В ста километрах от Кабула (сборник) - стр. 44
– Капитан, муалим. Капитан.
– Недолго продержится Бабрак Кармаль, раз его армия начала торговать дизелями. – Абдулла снова пощелкал ногтем по железному кожуху машины, провел пальцем по вентиляционной реечке как по стиральной доске, – раздался дробный автоматной стук. – Деньги я тебе, правоверный, верну. И те, что ты от меня получил, и те, что за дизель заплатил. Заходи ко мне через час.
– Благодарю, муалим. – Фатех покорно приложил руку к груди, улыбнулся так, чтобы Абдулла не увидел его улыбки, – щедрость ваша не знает границ.

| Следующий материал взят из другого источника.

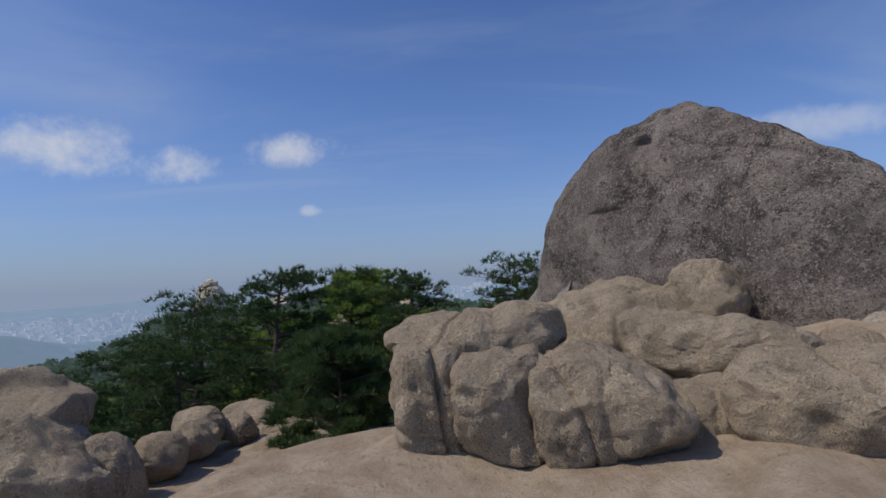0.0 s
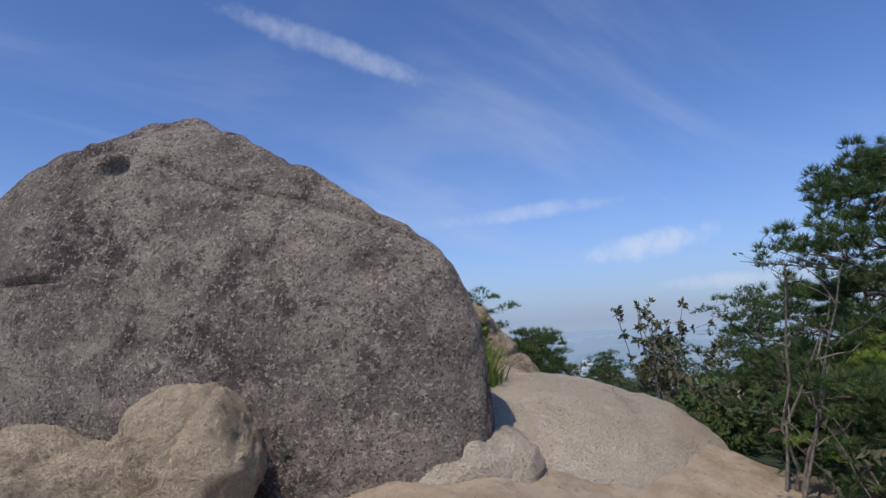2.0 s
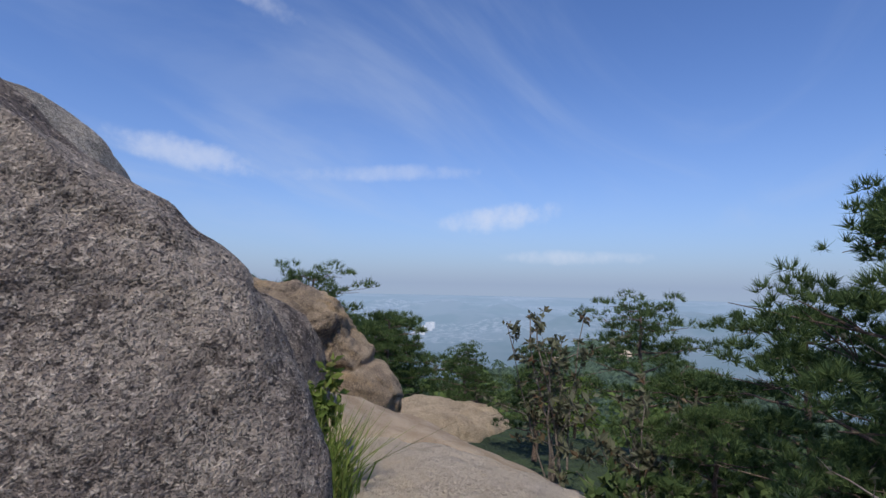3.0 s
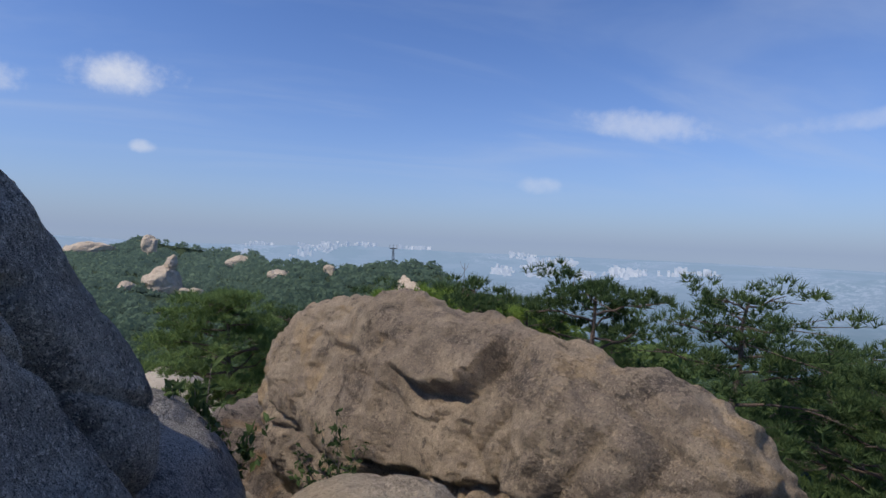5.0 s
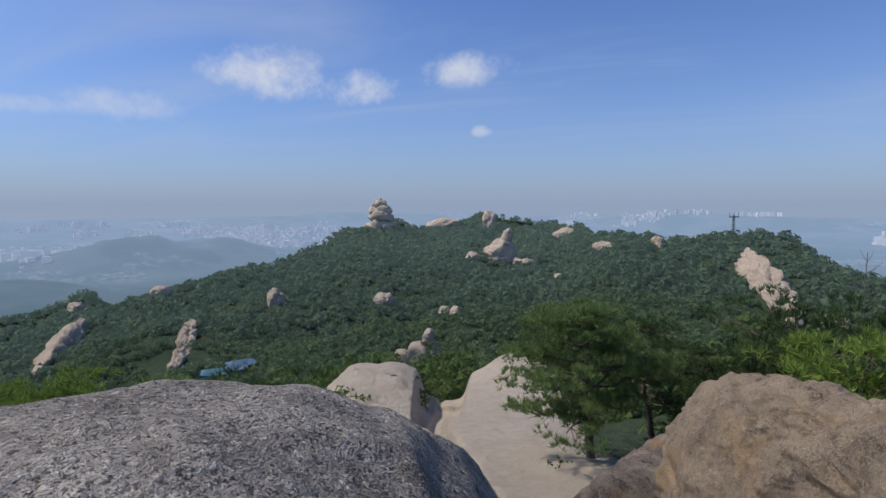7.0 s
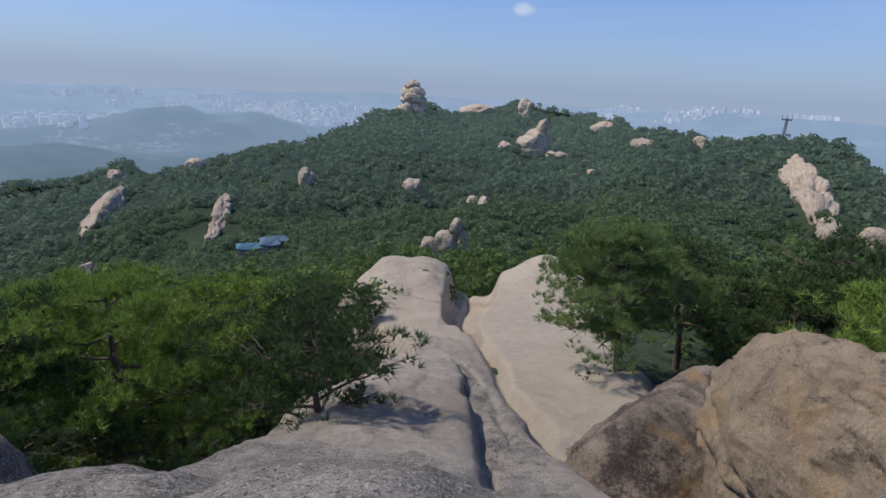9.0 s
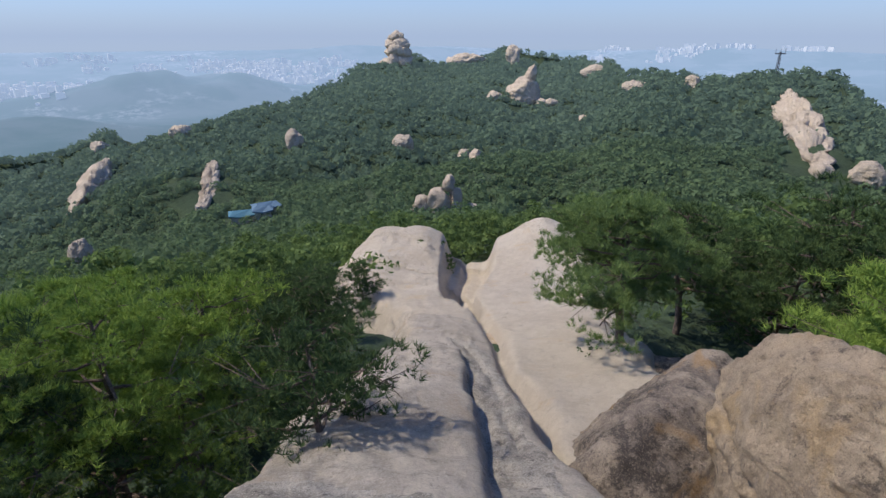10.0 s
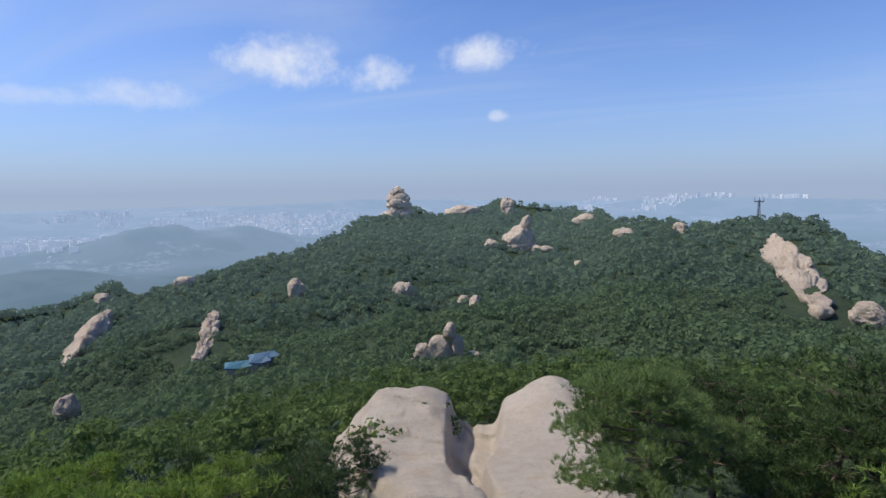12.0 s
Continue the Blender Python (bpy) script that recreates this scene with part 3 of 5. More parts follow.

Вскоре на кишлак опустилась ночь – черная, без единого просвета, без звезд: небо вверху затянула незрячая сажевая пленка, без единой рванины – ни одной ломаной щелочки, в которую мог протечь свет, – шагает человек в такой ночи за порог и сразу исчезает в темноте, словно снадобье, живая растворимая пилюля, опущенная в стакан: был человек – и нет его. Тяжело в такие ночи бывает не только людям – тяжело зверью, птицам, даже разным невесомым мошкам, для которых что ночь, что день – все едино, – и тем тяжело. Темнота щемящим скулежом отозвалась в груди Фатеха.
Он ночевал недалеко от лошадей, которые тянули дизель, прикорнул на недолго – сон мгновенно обрушился на него, выкрутил, словно мокрую тряпку: во сне перед ним с ужасающей быстротой пронеслись картины последних дней, на Фатеха рушились скалы, пули беззвучно выкалывали куски камней, он считал их, хотел найти свою пулю – как это странно, даже оторопь берет: «своя пуля!» – но не мог отыскать, хрипел, стискивал зубы и больше всего боялся заговорить во сне по-русски. А потом вдруг услышал надрывный тяжелый стон и открыл глаза. Сна как не бывало – отлетел беззвучно прочь, ноги-руки ломило, но той боли, что имелась вечером, тоже не было – значит, отпустило.
Стон повторился. Фатех перехватил рукой поудобнее «бур», поднялся – темень была плотной, осязаемой, словно грубая толстая ткань. Фатех поднес к глазам пальцы – пальцев не было видно. Грубую, плотно сбитую, словно войлок, ткань ночь вспорол надрывный стон. Фатех вытянулся на него свечкой, стараясь сообразить, что это за стон, какой истекающий кровью человек издает его, напрягся и в следующий миг понял – стонала лошадь.
Та-ак, теперь можно было зажечь фонарь, не то ведь как бывает – иногда на стон специально выманивают людей. Он прошел в дувал, где ночевали лошади, а то, что увидел, кольнуло сердце – все лошади стояли, а одна лежала, беспомощно вытянув ноги.
Они у нее были словно бы перебиты миной, совершенно чужие, шкура дрожала мелко, предсмертно. Лошадь попыталась поднять голову на свет фонаря, но это слабое движение ей не удалось, голова грузно плюхнулась не землю, храп сморщился болезненно, обнажая крупные, еще не сработавшиеся зубы – лошадь-то молодая, ходить бы ей да ходить, пахать поля, помогать хозяину убирать урожай, но нет – уготована была другая участь. Эта лошадь была убита им, Фатехом, исполняющим чужой приказ, надорвана им, дизелем, Абдуллой. Фатеха кольнула злость, он ощутил себя виноватым, сел около лошади на корточки.